Malabar Cancer Centre, Thalassery
- Type: Cancer Care and Research Institute
- Established: 2001
- Affiliations: Kerala University of Health Sciences
- Director: Dr. Satheesan Balasubramanyan
- Location: Thalassery, Kannur district, Kerala, India 11°44′58″N 75°31′26″E﻿ / ﻿11.7494411°N 75.5238102°E
- Nickname: MCC
- Website: Official website

= Malabar Cancer Centre, Thalassery =

Cancer research center in Kerala

Malabar Cancer Centre (MCC) in Thalassery, Kannur district is an autonomous not-for-profit institution under Health and Family Welfare Department, Government of Kerala. In June 2022, the institute was upgraded to Post Graduate Institute of Oncology Sciences and Research.

==History==
The Malabar Cancer Center was started in the year 2000 when Pinarayi Vijayan was the Minister for Electricity. The institution was inaugurated in 2001, by the E. K. Nayanar Government, under the Electricity Department and later handed over to the Health Department in 2008. In 2017, the Kerala Startup Mission signed a memorandum of understanding with the Malabar Cancer Center to establish a cancer care startup ecosystem in the state. In 2018, then Kerala chief minister Pinarayi Vijayan has announced that the Malabar Cancer Center will be upgraded to RCC standards. He also said that the government will take steps to set up a post-graduate center at the center. In June 2022, the institute was upgraded to Post Graduate Institute of Oncology Sciences and Research.

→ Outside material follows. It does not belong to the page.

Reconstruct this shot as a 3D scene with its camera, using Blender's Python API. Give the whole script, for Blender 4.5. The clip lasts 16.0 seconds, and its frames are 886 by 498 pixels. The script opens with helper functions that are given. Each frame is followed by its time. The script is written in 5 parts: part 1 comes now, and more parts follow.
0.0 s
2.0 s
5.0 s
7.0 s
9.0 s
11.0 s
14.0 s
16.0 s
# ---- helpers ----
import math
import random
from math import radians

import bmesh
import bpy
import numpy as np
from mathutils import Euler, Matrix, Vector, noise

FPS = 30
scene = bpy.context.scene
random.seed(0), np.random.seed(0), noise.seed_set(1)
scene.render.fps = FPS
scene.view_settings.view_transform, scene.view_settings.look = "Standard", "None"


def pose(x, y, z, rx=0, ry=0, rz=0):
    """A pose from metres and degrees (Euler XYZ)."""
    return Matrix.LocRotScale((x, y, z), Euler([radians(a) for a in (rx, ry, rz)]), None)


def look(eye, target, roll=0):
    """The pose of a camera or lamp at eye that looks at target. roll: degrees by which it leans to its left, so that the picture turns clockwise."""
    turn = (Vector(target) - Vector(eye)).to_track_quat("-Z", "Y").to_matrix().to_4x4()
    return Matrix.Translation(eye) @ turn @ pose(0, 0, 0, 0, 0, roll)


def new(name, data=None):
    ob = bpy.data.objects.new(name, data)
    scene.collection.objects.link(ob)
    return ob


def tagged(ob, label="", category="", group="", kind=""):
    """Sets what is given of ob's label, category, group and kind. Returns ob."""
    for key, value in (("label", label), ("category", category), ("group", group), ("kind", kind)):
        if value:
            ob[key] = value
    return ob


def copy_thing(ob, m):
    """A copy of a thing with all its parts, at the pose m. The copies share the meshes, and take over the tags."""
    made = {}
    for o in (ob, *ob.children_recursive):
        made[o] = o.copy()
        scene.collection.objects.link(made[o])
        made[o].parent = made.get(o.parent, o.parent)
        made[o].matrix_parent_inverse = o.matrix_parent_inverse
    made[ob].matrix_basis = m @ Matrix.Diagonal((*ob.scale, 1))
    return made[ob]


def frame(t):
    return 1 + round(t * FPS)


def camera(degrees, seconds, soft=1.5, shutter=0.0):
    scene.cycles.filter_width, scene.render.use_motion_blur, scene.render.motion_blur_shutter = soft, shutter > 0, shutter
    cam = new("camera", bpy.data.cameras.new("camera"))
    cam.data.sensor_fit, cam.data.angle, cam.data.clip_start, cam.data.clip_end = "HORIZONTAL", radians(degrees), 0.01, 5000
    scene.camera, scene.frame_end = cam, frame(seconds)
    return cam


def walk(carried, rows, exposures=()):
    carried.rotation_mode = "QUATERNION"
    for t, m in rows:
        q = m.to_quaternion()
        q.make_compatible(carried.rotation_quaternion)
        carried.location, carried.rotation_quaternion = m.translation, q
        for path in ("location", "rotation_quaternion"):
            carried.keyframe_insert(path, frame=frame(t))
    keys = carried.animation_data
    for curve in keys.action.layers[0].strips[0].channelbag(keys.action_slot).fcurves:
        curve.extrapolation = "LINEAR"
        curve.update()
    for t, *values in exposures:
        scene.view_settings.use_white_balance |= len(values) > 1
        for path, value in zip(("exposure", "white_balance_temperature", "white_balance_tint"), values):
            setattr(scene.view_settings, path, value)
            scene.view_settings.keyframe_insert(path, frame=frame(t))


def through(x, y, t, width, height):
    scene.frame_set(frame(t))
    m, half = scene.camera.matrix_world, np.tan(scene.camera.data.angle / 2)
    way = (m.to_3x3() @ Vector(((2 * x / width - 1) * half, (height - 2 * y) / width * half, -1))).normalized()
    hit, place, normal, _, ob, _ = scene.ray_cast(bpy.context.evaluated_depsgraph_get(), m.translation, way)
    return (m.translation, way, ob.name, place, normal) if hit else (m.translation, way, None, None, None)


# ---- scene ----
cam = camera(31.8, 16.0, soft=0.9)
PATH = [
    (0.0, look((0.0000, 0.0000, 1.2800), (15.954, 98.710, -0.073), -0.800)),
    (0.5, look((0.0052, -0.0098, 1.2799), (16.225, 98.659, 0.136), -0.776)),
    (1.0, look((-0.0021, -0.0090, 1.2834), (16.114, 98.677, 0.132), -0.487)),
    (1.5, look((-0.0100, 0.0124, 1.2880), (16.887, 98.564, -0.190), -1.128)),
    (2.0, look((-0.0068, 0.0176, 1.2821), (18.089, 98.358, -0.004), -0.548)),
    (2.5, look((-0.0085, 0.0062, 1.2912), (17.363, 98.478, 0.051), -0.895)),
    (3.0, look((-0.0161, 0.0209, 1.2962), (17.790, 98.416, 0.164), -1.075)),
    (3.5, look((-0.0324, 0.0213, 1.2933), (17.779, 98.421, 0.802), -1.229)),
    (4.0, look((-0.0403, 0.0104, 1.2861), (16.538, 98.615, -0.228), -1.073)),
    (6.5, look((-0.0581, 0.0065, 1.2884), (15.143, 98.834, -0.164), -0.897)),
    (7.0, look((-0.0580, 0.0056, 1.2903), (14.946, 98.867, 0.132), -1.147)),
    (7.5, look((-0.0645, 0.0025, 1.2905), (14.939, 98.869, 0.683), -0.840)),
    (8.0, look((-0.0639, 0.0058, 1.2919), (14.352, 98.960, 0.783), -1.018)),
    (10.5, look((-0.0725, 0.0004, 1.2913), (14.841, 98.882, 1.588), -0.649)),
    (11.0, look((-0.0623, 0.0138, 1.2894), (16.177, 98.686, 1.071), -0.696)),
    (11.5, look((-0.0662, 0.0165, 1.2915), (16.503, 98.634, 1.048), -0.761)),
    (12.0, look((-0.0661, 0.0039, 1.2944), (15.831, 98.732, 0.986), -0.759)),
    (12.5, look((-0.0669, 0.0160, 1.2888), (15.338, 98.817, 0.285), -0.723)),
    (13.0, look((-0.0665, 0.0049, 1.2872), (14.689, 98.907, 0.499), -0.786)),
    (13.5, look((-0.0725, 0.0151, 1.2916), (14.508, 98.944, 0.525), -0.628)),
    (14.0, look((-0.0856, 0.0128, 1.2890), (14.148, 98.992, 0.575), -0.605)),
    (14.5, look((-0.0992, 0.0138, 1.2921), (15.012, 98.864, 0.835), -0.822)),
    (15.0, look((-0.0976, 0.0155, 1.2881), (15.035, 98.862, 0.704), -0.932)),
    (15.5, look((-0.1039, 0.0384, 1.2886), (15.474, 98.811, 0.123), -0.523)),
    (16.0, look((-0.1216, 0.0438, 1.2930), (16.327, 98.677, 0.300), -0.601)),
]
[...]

==Cancer Treatment Centre==
The Malabar Cancer Center is an important government treatment center exclusively for treating cancer patients in Kerala, mainly in the Malabar region, the neighboring states of Karnataka and Tamil Nadu and Mahe, a district in the Union Territory of Puducherry. There are several disciplines in the institute including Pediatric Hematology, Pediatric Oncology, Nuclear Medicine, Radiology, and Interventional Radiology. In 2008, 1040 new patients were consulted in MCC, while in 2019 the number of new patients increased to 6500. In 2019, the number of patients seeking follow-up treatment has increased to 77477 and 4600 people have been admitted for inpatient treatment.

==Post Graduate Institute of Oncology Sciences and Research==
The Diplomate of National Board (DNB) Course in oncology was started in 2017 as part of the upgradation of MCC, a Research Center under the Kerala University of Health Sciences, to a Post Graduate Institute. In June 2022, the Ministry of Kerala declared the Malabar Cancer Center as the Post Graduate Institute of Oncology Sciences and Research. Kerala Health Minister Veena George said that, as part of this, the center will be renamed as the Malabar Cancer Center (Post Graduate Institute of Oncology Sciences and Research). The Minister said that as a PG Institute, courses like MD, MCH and DM under the National Medical Commission could be started at the institute. Currently, about 270 students and six PhD research students are studying at the institute.

==Achievements==
In the government sector, the Department of Ocular Oncology is being set up for the first time in the state at this institute. As of 2022, the Malabar Cancer Center is the only government-run institution in Kerala to perform Hematopoietic stem cell transplantation in children.

MCC was the only institution in Kerala to be approved for conducting human clinical trials for COVID-19 vaccine. The MCC was able to achieve this because it had all the facilities suggested by Biotechnology Industry Research Assistance Council (BIRAC).